Shared services in HE – what really matters to you?

Last week I attended the Jisc Learning and Teaching Practice Experts Group meeting in Birmingham. As ever this was a really well organised, informed, informing, collaborative experience.  It was the 31st meeting and there really was a sense of community at the event. You can get a feeling of this from the tweets from the day

Tags explorer view of #jiscexperts14
Tags explorer view of #jiscexperts14

Sarah Davies, Head of Change Implementation Support for Education/Student, started the day by giving an update on the changes to Jisc, how it has been refocusing its activities in light of the Wilson review to achieve large scale impact based on sector driven priorities.  Sarah’s slides give a good overview.  Part of this involves developing new areas of impact, co-design methodologies with Jisc’s core community, regular reviews to ensure programmes/projects are “tightly steered and gated” whilst at the same time allowing Jisc to be agile and try “new things”.  The inevitable “21st century challenge” for most organisations.

screen shot of Jisc Strategic Framework Impact Areas
Jisc Strategic Framework Impact Areas

Shared services are not new to Jisc, and they are still very much at the heart of their outputs and deliverables. Just what constitutes as a service can be a bit of a fuzzy area.  Traditionally in IT and Jisc terms, shared services are focused on technical infrastructure. Being able to share development costs across the sector is of course a “good thing” and long may it continue. As we all know technical services can’t work in isolation, people and processes are what make any platform successful.

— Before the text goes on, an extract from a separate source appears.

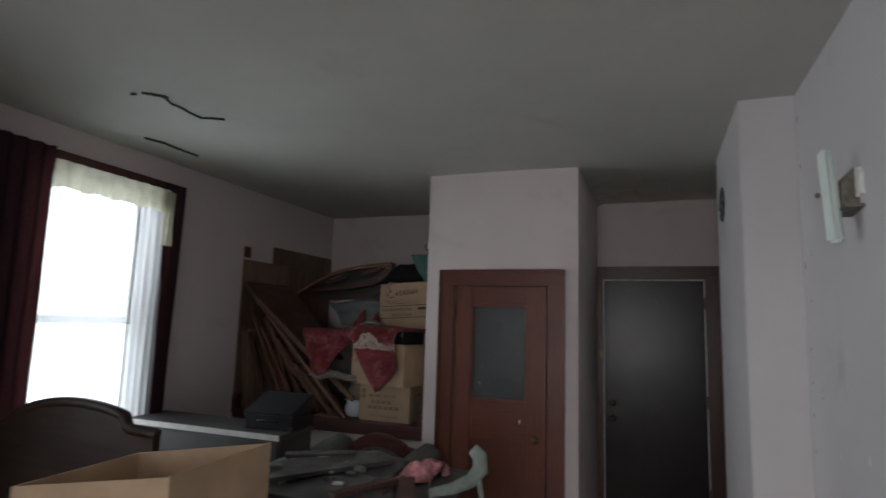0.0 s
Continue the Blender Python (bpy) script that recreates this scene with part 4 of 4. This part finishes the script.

This is where the other side of the shared services that Jisc provides such as information, guidance, synthesis of practice from programmes come into play.

Sarah asked if we could share examples of where/how we had used the guidance/information services provided by Jisc.  Since starting at GCU almost six months ago I can honestly say that I refer to Jisc “stuff” almost daily. I realise I could be a perceived as being a bit biased having worked for a Jisc funded innovation centre for many years. However as  you know, dear reader, I wouldn’t recommend anything if it I didn’t believe it was useful.

Just now we are looking at portfolio provision and Jisc resources have been invaluable as a trusted source for definition, as well as examples of practice to share with colleagues. I can’t  accurately quantify how much time they have saved me, but I know we have been able to pull together things much faster than if I had had to search for trusted information.  Similarly we are developing guidelines for e-submission processes. So the work from the recent Assessment projects and the new briefing papers on EMA are so timely for us. I think they will save us at least a couple of weeks of research and again, I can’t emphasis the importance of this enough,  are based on current experience within the UK HE sector.

The Learning and Teaching Practice Experts Group is a key example of a shared service and effective way for Jisc to engage with its core community as it starts to realise its new strategic framework. It’s increasingly one that matters to me and my working practice.